Ask your friends, they know.  If you don’t recall when your relationship went from “OMG this could be The One” to the “ick”, ask your friends.   You know which friends I’m talking about, the ones who love you unconditionally, the ones who want you to be happy, the ones who truly want you to have what you want.  Not people you know, but your friends.  The ones who have been on the other end of the phone, for hours on end at all times of day or night listening to you go at it ever since you entered the “ick”.  If you get to the point where you can draw a line down a piece of paper to list the pros and cons of your relationship, you’re in the “ick”. You don’t have to do this with The One, you just know. Change any of your beliefs? “ick”. Justifying? “ick”. Sacrificing? “ick”, settling… oh hell no!
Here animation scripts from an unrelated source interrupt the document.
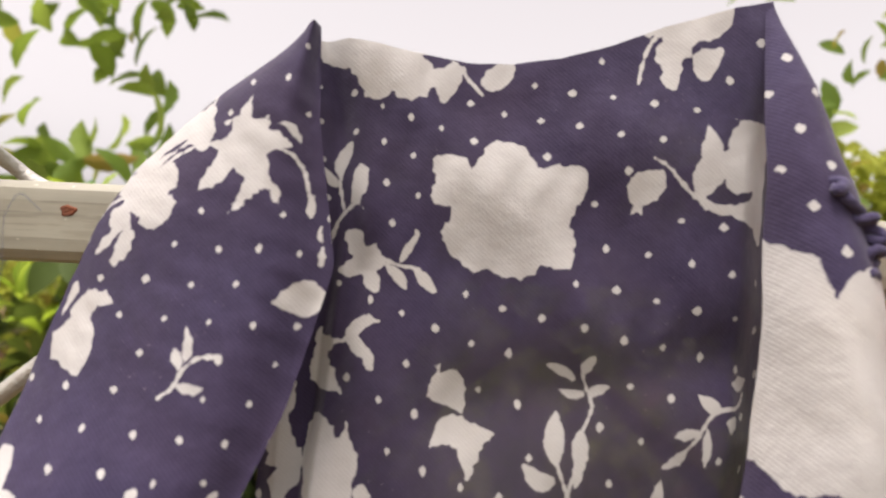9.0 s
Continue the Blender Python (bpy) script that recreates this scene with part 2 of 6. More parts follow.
def bark(name, dark, light):
    k = Mat(name, 0.9)
    k.colour(k.mix(k.ramp(k.noise(60, 6), 0.3, 0.7), dark, light))
    k.bump(k.noise(120, 5), 0.7, 0.003)
    return k.m


mat_earth = earth()
mat_bark = bark("brown_bark", (0.035, 0.022, 0.014), (0.09, 0.065, 0.04))
mat_shoot = bark("pale_brown_twig", (0.07, 0.05, 0.03), (0.16, 0.12, 0.07))


# ---------------------------------------------------------------- building helpers


def mesh_from(name, verts, faces, smooth=True):
    me = bpy.data.meshes.new(name)
    me.from_pydata(verts if isinstance(verts, list) else verts.tolist(), [], faces if isinstance(faces, list) else faces.tolist())
    if smooth:
        me.polygons.foreach_set("use_smooth", np.ones(len(me.polygons), bool))
    return me


def part(name, me, material, parent, label=""):
    ob = new(name, me)
    if not me.materials:
        me.materials.append(material)
    ob.parent = parent
    if label:
        ob["label"] = label
    return ob


def thing(name, label, category, group="", kind="", at=(0, 0, 0)):
    ob = new(name)
    ob.location = at
    return tagged(ob, label, category, group, kind)


def metres(x, y, z):
    """Plan millimetres to world metres."""
    return np.stack([np.asarray(x) / 1000, np.asarray(y) / 1000, np.asarray(z) / 1000 + BASE], -1)


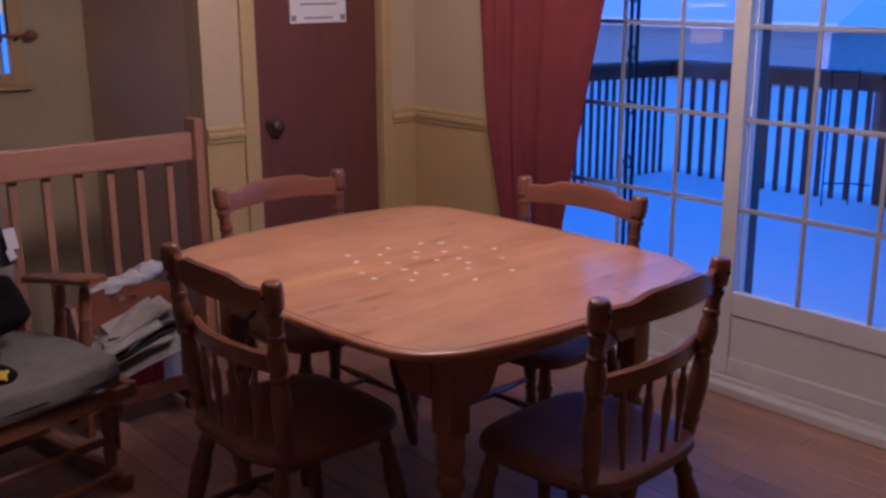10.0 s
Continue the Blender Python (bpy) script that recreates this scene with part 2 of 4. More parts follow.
def tabletop():
    """Glued staves of honey maple along the table's width, with a few dark streaks, under a satin varnish."""
    m, t, b = nodes("tabletop_maple", 0.27)
    tc = t.nodes.new("ShaderNodeTexCoord")
    rot = t.nodes.new("ShaderNodeMapping")
    rot.inputs["Rotation"].default_value = (0, 0, radians(90))
    t.links.new(tc.outputs["Object"], rot.inputs["Vector"])
    br = t.nodes.new("ShaderNodeTexBrick")
    br.offset, br.squash = 0.37, 1.0
    br.inputs["Color1"].default_value, br.inputs["Color2"].default_value = (0, 0, 0, 1), (1, 1, 1, 1)
    br.inputs["Scale"].default_value, br.inputs["Mortar Size"].default_value = 1.0, 0.0
    br.inputs["Brick Width"].default_value, br.inputs["Row Height"].default_value = 1.9, 0.062
    t.links.new(rot.outputs["Vector"], br.inputs["Vector"])
    v = coords(t, (1, 0.08, 1))
    grain, streak = noise_tex(t, v, 42.0, 5.0, 0.6, 0.4), noise_tex(t, coords(t, (1, 0.16, 1)), 9.0, 3.0, 0.5, 0.6)
    base = ramp(t, br.outputs["Color"], [(0.0, (0.446, 0.211, 0.099)), (0.45, (0.470, 0.230, 0.112)), (1.0, (0.497, 0.252, 0.125))])
    g = ramp(t, grain, [(0.3, (0.94, 0.92, 0.90)), (0.6, (1, 1, 1))])
    s = ramp(t, streak, [(0.24, (0.88, 0.83, 0.78)), (0.44, (1, 1, 1))])
    col = mix(t, mix(t, base, g, 1.0, "MULTIPLY"), s, 0.8, "MULTIPLY")
    # cloudy figure of the maple, coarse and fine
    for sc, stretch, lo in ((11.0, 0.24, 0.915), (30.0, 0.3, 0.94), (4.0, 0.5, 0.95)):
        fig = noise_tex(t, coords(t, (1, stretch, 1)), sc, 3.0, 0.6, 0.3)
        col = mix(t, col, ramp(t, fig, [(0.32, (lo, lo * 0.985, lo * 0.97)), (0.62, (1.04, 1.04, 1.04))]), 1.0, "MULTIPLY")
    # mineral streaks, a stain, scratches, a paler stave and painted sheen, each with its own place and length
    for cx, cy, rx, ry, tone, k in STAINS_AND_SHEEN:
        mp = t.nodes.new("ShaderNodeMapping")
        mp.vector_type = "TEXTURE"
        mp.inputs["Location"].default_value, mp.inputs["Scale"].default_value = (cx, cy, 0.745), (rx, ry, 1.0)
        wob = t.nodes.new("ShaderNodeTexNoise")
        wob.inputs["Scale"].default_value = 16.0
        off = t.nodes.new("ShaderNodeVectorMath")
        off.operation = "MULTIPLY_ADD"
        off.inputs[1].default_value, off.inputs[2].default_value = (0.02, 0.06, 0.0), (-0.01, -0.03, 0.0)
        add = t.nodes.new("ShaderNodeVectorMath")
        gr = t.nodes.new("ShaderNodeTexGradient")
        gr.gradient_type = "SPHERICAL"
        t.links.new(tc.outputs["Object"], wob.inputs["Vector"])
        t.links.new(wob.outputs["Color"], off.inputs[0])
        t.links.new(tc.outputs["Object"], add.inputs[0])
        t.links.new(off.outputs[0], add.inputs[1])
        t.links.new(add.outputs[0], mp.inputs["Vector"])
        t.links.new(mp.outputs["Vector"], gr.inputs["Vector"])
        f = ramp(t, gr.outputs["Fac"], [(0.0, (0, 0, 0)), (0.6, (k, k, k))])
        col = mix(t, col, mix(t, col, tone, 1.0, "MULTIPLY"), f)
    t.links.new(col, b.inputs["Base Color"])
    rg = ramp(t, noise_tex(t, coords(t), 7.0), [(0.3, (0.36,) * 3), (0.7, (0.47,) * 3)])
    t.links.new(rg, b.inputs["Roughness"])
    b.inputs["Coat Weight"].default_value, b.inputs["Coat Roughness"].default_value = 0.36, 0.13
    bump(t, b, grain, 0.012, 0.002)
    return m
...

I believe that everyone comes into your life for a reason. Some are here for the big lessons, you know the who they are, they come in and BAM,  in that moment, or week, month or 10 years they are The One.  Some are what I call “fillers”.  Fun, cute, sexy, just something to do, but you know they are just there to roll around with till The One comes along.  But if it is a “lesson” guy they do feel like The One and they ARE until you get the lesson and then guess what, now they aren’t, time to move on.

I know, I know, you don’t want to, you want it to stay, just like it was forever. Sorry sweetie, it can’t.  Once you have gotten from this guy what he came to teach you, it is time to take what you learned and move on and if you don’t,  it seems to all go to hell in a handbasket.
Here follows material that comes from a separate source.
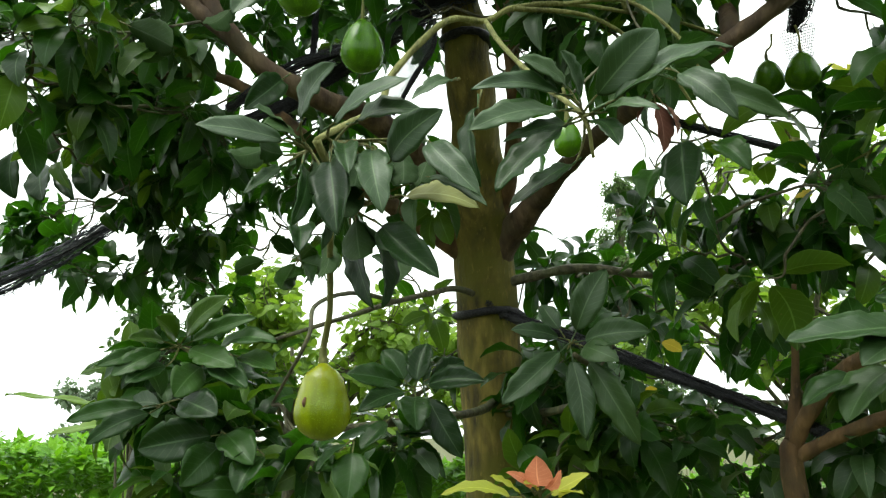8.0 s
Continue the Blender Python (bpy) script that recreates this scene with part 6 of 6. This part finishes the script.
# ---- what stands farther off ----
def bushy(name, at, height, mat, label, category, clump_rows, size, shapes, trunk_r=0.03, seed=1, leaves=(6, 10), bark=None, rise=0.7, droop=0.5, kind_group=""):
    ob = thing(name, at, label, category, kind_group)
    x, y, z = at
    b = []
    rng = random.Random(seed)
    limb("trunk", ((x, y, z - 0.05), (x + rng.uniform(-.05, .05), y, z + height * 0.4), (x + rng.uniform(-.1, .1), y, z + height * 0.8)), (trunk_r, trunk_r * 0.8, trunk_r * 0.5), bark or TWIG_DARK, ob, b, 10, 0.2)
    for cx, cy, cz, r, n in clump_rows:
        limb("branch", ((x, y, z + height * rng.uniform(0.55, 0.85)), (x * 0.5 + cx * 0.5, y * 0.5 + cy * 0.5, cz - r), (cx, cy, cz)), (trunk_r * 0.4, trunk_r * 0.3, trunk_r * 0.15), bark or TWIG_DARK, ob, b, 6, 0.2, seed=seed)
    cr = Crown(ob, b, seed, shapes, 3)
    cr.clumps(clump_rows, [mat], size, False, 0, 0, droop, leaves, rise, trunk_r * 0.1)
    cr.close([mat], bark or TWIG_DARK)
    return ob


def scatter(seed, x0, x1, y0, y1, z0, z1, r, n, count):
    rng = random.Random(seed)
    return tuple((rng.uniform(x0, x1), rng.uniform(y0, y1), rng.uniform(z0, z1), r * rng.uniform(0.7, 1.3), n) for _ in range(count))


def cone(seed, x, y, z0, z1, wide, r, n, count):
    rng = random.Random(seed)
    rows = []
    for _ in range(count):
        f = rng.random() ** 1.3
        a, d = rng.uniform(0, 6.3), wide * (1 - 0.85 * f) * rng.random() ** 0.5
        rows.append((x + d * math.cos(a), y + d * math.sin(a), z0 + (z1 - z0) * f, r * (1.1 - 0.6 * f), max(6, int(n * (1 - 0.6 * f)))))
    return tuple(rows)


bushy("mulberry_tree", (-0.7, 5.1, 0), 2.4, LEAF_LIME, "bright green broad-leaved tree behind the orchard", "tree", scatter(3, -1.3, 0.5, 4.6, 5.6, 1.7, 2.5, 0.22, 14, 32), 0.085, BROAD, 0.04, 3)
bushy("mulberry_tree", (2.2, 4.8, 0), 3.0, LEAF_LIME, "bright green broad-leaved tree behind the orchard", "tree", scatter(5, 1.4, 2.9, 4.2, 5.2, 2.1, 3.1, 0.25, 14, 32), 0.085, BROAD, 0.04, 5)
bushy("shrub", (-1.35, 4.3, 0), 2.2, LEAF_FAR, "dark fine-leaved shrub behind the tree", "shrub", scatter(7, -1.4, -0.95, 4.0, 4.6, 1.95, 2.45, 0.12, 9, 16), 0.06, COARSE, 0.012, 7)
bushy("cypress_tree", (2.65, 11.3, 0), 5.2, LEAF_FINE, "slender grey-green tree in the distance", "tree", cone(9, 2.65, 11.3, 1.8, 5.2, 0.8, 0.26, 40, 80), 0.075, FAR, 0.035, 9)
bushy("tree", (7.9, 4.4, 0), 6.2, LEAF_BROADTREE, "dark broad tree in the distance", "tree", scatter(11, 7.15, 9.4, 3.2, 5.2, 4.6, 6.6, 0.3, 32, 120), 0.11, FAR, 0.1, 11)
bushy("tree", (-7.2, 18.4, 0), 3.0, LEAF_HAZE, "distant tree with haze put into its grey-green colour", "tree", scatter(13, -7.9, -6.2, 17.6, 19.2, 1.5, 2.9, 0.3, 30, 24), 0.22, FAR, 0.12, 13)

hedge = thing("hedge", (-1, 6.4, 0), "low bright green leafy hedge", "hedge", "", "stuff")
hb = Soup()
rng = random.Random(17)
for k in range(27000):
    x, y = rng.uniform(-4.2, 1.5) if k % 4 else rng.uniform(-6.0, 7.5), 5.6 + 1.8 * rng.random() ** 1.6
    top = 1.56 + 0.14 * noise.noise(Vector((x * 1.3, y * 1.3, 0))) - 0.06 * min(3.0, x + 2) + 0.08 * noise.noise(Vector((x * 5, y * 5, 3)))
    z = top - abs(rng.gauss(0, 0.16))
    if y < 5.95:
        z = top - (top - 0.7) * rng.random() ** 2.2
    d = Vector((rng.uniform(-1, 1), rng.uniform(-1, 0.6), rng.uniform(-0.2, 0.9)))
    put_leaf(hb, FAR[rng.randrange(4)], (x, y, z), leaf_axes(d, UP + Vector((rng.uniform(-.5, .5), -0.4, 0))), 0.115 * rng.uniform(0.6, 1.2), 0)
part("foliage", hb, LEAF_HEDGE, hedge, "", "stuff")
hs = Soup()
for _ in range(160):
    x, y = rng.uniform(-6.0, 7.5), rng.uniform(6.0, 7.3)
    tube(hs, [(x, y, -0.02), (x + rng.uniform(-.1, .1), y, 0.7), (x + rng.uniform(-.2, .2), y + rng.uniform(-.1, .1), 1.4)], (0.012, 0.009, 0.004), 5, 0.1)
part("stems", hs, TWIG_DARK, hedge, "", "stuff")

# an added, unseen tree row closes the near side and blocks low sky
row = thing("unseen_tree_screen", (0, -5, 0), "added unseen row of dark trees that blocks low sky light", "trees", "", "stuff")
ob_leaves, ob_stems = Soup(), Soup()
rng = random.Random(29)
for k in range(9000):
    a = radians(rng.uniform(165, 375))
    d = 5.2 + 1.4 * rng.random() ** 1.5
    top = 3.6 + 0.7 * noise.noise(Vector((a * 2.2, 0, 1))) + 0.4 * noise.noise(Vector((a * 8, 0, 4)))
    p = Vector((0.2 + d * math.cos(a), d * math.sin(a), top * rng.random() ** 0.6))
    way = Vector((rng.uniform(-1, 1), rng.uniform(-1, 1), rng.uniform(-0.8, 0.4)))
    put_leaf(ob_leaves, FAR[rng.randrange(4)], p, leaf_axes(way, UP + Vector((rng.uniform(-.5, .5), rng.uniform(-.5, .5), 0))), 0.3 * rng.uniform(0.6, 1.2), 0)
for k in range(22):
    a, d = radians(168 + 205 * k / 21), 6.0
    x, y = 0.2 + d * math.cos(a), d * math.sin(a)
    tube(ob_stems, [(x, y, -0.03), (x + rng.uniform(-.1, .1), y, 1.4), (x + rng.uniform(-.3, .3), y + rng.uniform(-.3, .3), 3.2)], (0.09, 0.07, 0.03), 8, 0.2)
part("foliage", ob_leaves, LEAF, row, "", "stuff")
part("stems", ob_stems, BARK_BROWN, row, "", "stuff")

# a withered plant beyond the young tree
dry = thing("dry_plant", (3.42, 2.15, 0), "withered plant with curled brown hanging leaves", "plant")
limb("stem", ((3.42, 2.15, -0.02), (3.41, 2.16, 1.2), (3.40, 2.15, 2.6)), (0.02, 0.016, 0.006), TWIG_DARK, dry, None, 8, 0.2)
rng = random.Random(61)
for k in range(26):
    a = rng.uniform(0, 6.3)
    z, r = rng.uniform(2.15, 2.6), rng.uniform(0.08, 0.2)
    placed_leaves(dry, ((3.40, 2.15, z, 3.40 + r * math.cos(a), 2.15 + r * math.sin(a), z - rng.uniform(0.02, 0.2), 0.045, rng.uniform(-80, 80)),), LEAF_DRY, "", (0, -0.6, 0.6), 0.004, 0.9, 0.4, 70 + k)

# banana plant
banana = thing("banana_plant", (-1.54, 4.9, 0), "young banana plant with long pale green leaves", "plant")
limb("stem", ((-1.54, 4.9, -0.02), (-1.54, 4.88, 1.0), (-1.54, 4.83, 1.86), (-1.545, 4.82, 2.1)), (0.05, 0.045, 0.03, 0.015), LEAF_LIME, banana, None, 10, 0.1)
for foot, tip, w in (((-1.36, 4.37, 1.83), (-1.86, 4.12, 1.92), 0.07), ((-1.4, 4.6, 1.79), (-1.74, 4.3, 1.73), 0.11), ((-1.54, 4.8, 1.95), (-1.35, 4.9, 2.3), 0.12)):
    placed_leaves(banana, ((*foot, *tip, w, 0),), LEAF_LIME, "", (0, -0.4, 1), 0.004, 0.2, 0.1, 31)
That is when the scramble starts.  And you know exactly what I mean by the scramble, don’t you? You reflect back to when it started to feel weird, he seemed different or maybe it was you.  You start to doubt yourself (did I say something or do something to upset him?).  Many nights of sleep are lost, wracking your brain about what possibly could  have happened.  When you exhaust yourself  or make yourself absolutely crazy you call on the troops, you enlist your girls to help you to try to figure out what you did and how you can get it back to the way it was before.  Guess what: you can’t. You hit the “ick”, party’s over. Lesson learned.  Sorry girl.  Time to move on.  xo-K

My two cents:  Exit before it gets ugly, keep him as a friend, or not and remember you only need one, “ONE”.